Estoy convencida de que una de las claves fundamental de mi éxito como profesional es que creo profundamente, sinceramente, en las personas que tengo en frente.
Estoy absolutamente convencida del potencial de cada uno de mis alumnos, desde el más apagado hasta el más participativo; el que aún no está del todo en la clase y el que cumple con toda la tarea; el que me mira aún escéptico y fastidiado, y al que le brillan los ojos desde el primer día. Creo en ellos porque creo en las personas, y más que desde una postura filosófica, lo hago por experiencia, porque compruebo todos los días que si en alguien vale la pena invertir en fe, es en el prójimo.
Pero cualquier relación humana es bidireccional, y para hacerles el cuento corto, ver el cambio en el otro -el cual, cuando hablamos de docencia, se traduce generalmente como aprendizaje- de repente no nos basta. Nos gana el egoísmo, queremos más.
Sí, también nosotros los maestros tenemos nuestro corazoncito y no vivimos de sólo trabajo.
¿Pero entonces cuál es el pan de los docentes?
Hay algo que completa de cierta manera el ver el cambio del otro ante mis ojos, llámese de actitud, seguridad, contenido.
El que un alumno me salude –y no necesariamente porque quedamos frente a frente en un pasillo-, me escriba, me recuerde o -cereza en el pastel- reconozca mi trabajo o me reconozca a mí como persona y me lo agradezca… eso, eso es mi pan completo de miel.
Creo que la gratitud es un bien humano a la vez que un valor, y aunque cada vez sea menos cotizada, me parece un regalo tan generoso, y además siempre disponible para todos!
Está bien quejarse constructivamente con el prójimo para que su labor mejore.

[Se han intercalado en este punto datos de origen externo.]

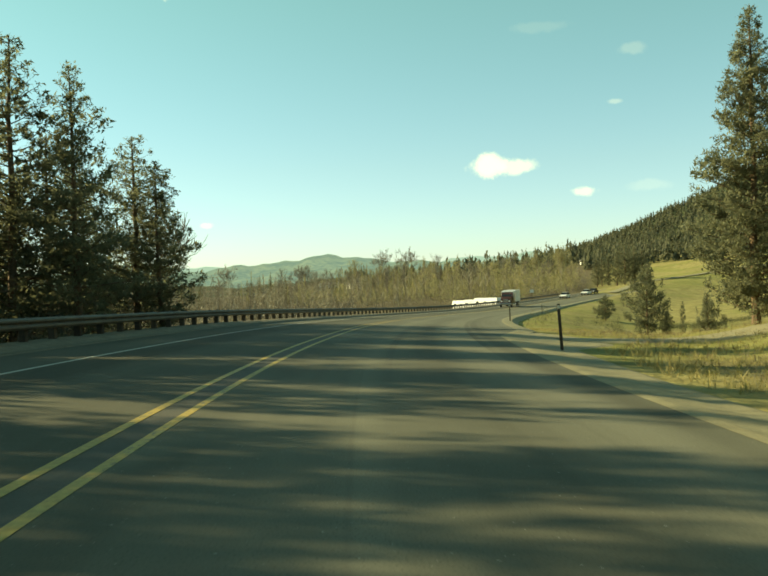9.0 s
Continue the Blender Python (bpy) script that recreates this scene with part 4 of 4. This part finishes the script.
RAIL_U, RAIL_S0, RAIL_S1 = -9.25, 99.0, 470.0
rail = thing("guardrail", "weathered grey steel W-beam guard rail on dark timber posts", "guard rail")
prof = [(0.00, 0.44), (0.05, 0.47), (0.085, 0.50), (0.085, 0.54), (0.03, 0.58), (0.0, 0.60), (0.03, 0.62), (0.085, 0.66), (0.085, 0.70), (0.05, 0.73), (0.00, 0.76), (-0.006, 0.757), (-0.006, 0.443)]
part("beam", ribbon("beam", RAIL_S0, RAIL_S1, [RAIL_U + 0.10 + a for a, b in prof] + [RAIL_U + 0.10], [b for a, b in prof] + [0.44], STEEL, 1.905), parent=rail, label="weathered W-beam rail")
POST_ME = box_mesh("post", 0.19, 0.20, 1.35, (-0.10, 0, 0.055), TIMBER, 0.012)
BLOCK_ME = box_mesh("block", 0.12, 0.17, 0.34, (0.055, 0, 0.60), TIMBER, 0.008)
for s in np.arange(RAIL_S0 + 0.5, RAIL_S1, 1.905):
    p = part("post", POST_ME, parent=rail)
    p.matrix_basis = frame_at(s, RAIL_U)
    b = part("block", BLOCK_ME, parent=rail)
    b.matrix_basis = frame_at(s, RAIL_U)


# ---- delineator posts ----
def delineator(s, u, white=False, tall=1.25, lean=0.0):
    p = road(s, u)
    g = float(ground(p[0], p[1]))
    ob = thing("marker_post", "slim white marker post beside the road" if white else "slim dark brown steel marker post on the grass verge", "marker post", "marker posts",
               at=pose(p[0], p[1], g - 0.25, 0, lean, -math.degrees(float(np.interp(s, ST, _h)))))
    h = float(p[2]) + tall - g
    bm = bmesh.new()
    for x0, y0, sx, sy in ((0, 0, 0.075, 0.012), (-0.038, 0.012, 0.012, 0.035), (0.038, 0.012, 0.012, 0.035)):
        box_bm(sx, sy, h + 0.25, (x0, y0, (h + 0.25) / 2), 0.002, bm)
    part("blade", bm, POSTWHITE if white else POSTBROWN, ob)
    part("reflector", box_bm(0.07, 0.008, 0.10, (0, -0.012, h + 0.16), 0.003), REFLECTOR, ob, "small pale reflector")
    return ob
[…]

Pero creo que es mucho, en serio, mucho más importante reconocer un buen trabajo, un gesto amable, un platillo rico, una sorpresa inesperada, una buena clase o una persona que –quizá- nos pudo haber cambiado la vida con tan solo conocerla.
Al despedirme de ese estudiante en los pasillos abiertos del ateneo, traía mi sonrisa tatuada en mi cara y en mi corazón. Aún no se me quita.
Lo que creo buscamos los docentes es trascender en la vida de nuestros alumnos. Y el que nos lo hagan saber, es la más maravillosa de las sorpresas.
Berenice comentó:
¡¡¡ABSOLUTAMENTE!!!! Concuerdo con todo lo expresado por tu ex-alumno, y me considero afortunada de ser una persona tocada por tu brillantez y carisma, por tus ganas de enseñar y tu pasión por lo que haces. GRACIAS Fran por contagiarnos.
Saludos, ci vediamo!!!
Francesca comentó:
Cara Berenice,
Solo per dirti GRAZIE DI CUORE per tutto l’appoggio che mi stai dando alla pagina e le belle parole del tuo ultimo commento. Sei una persona e un’alunna fantastica! 🙂
Rosana Tokio comentó:
¡Excelente! Los maestros son esa base para que nuestra sociedad sea cada vez mejor y puedan ver las cosas con otros ojos. Gracias por creer.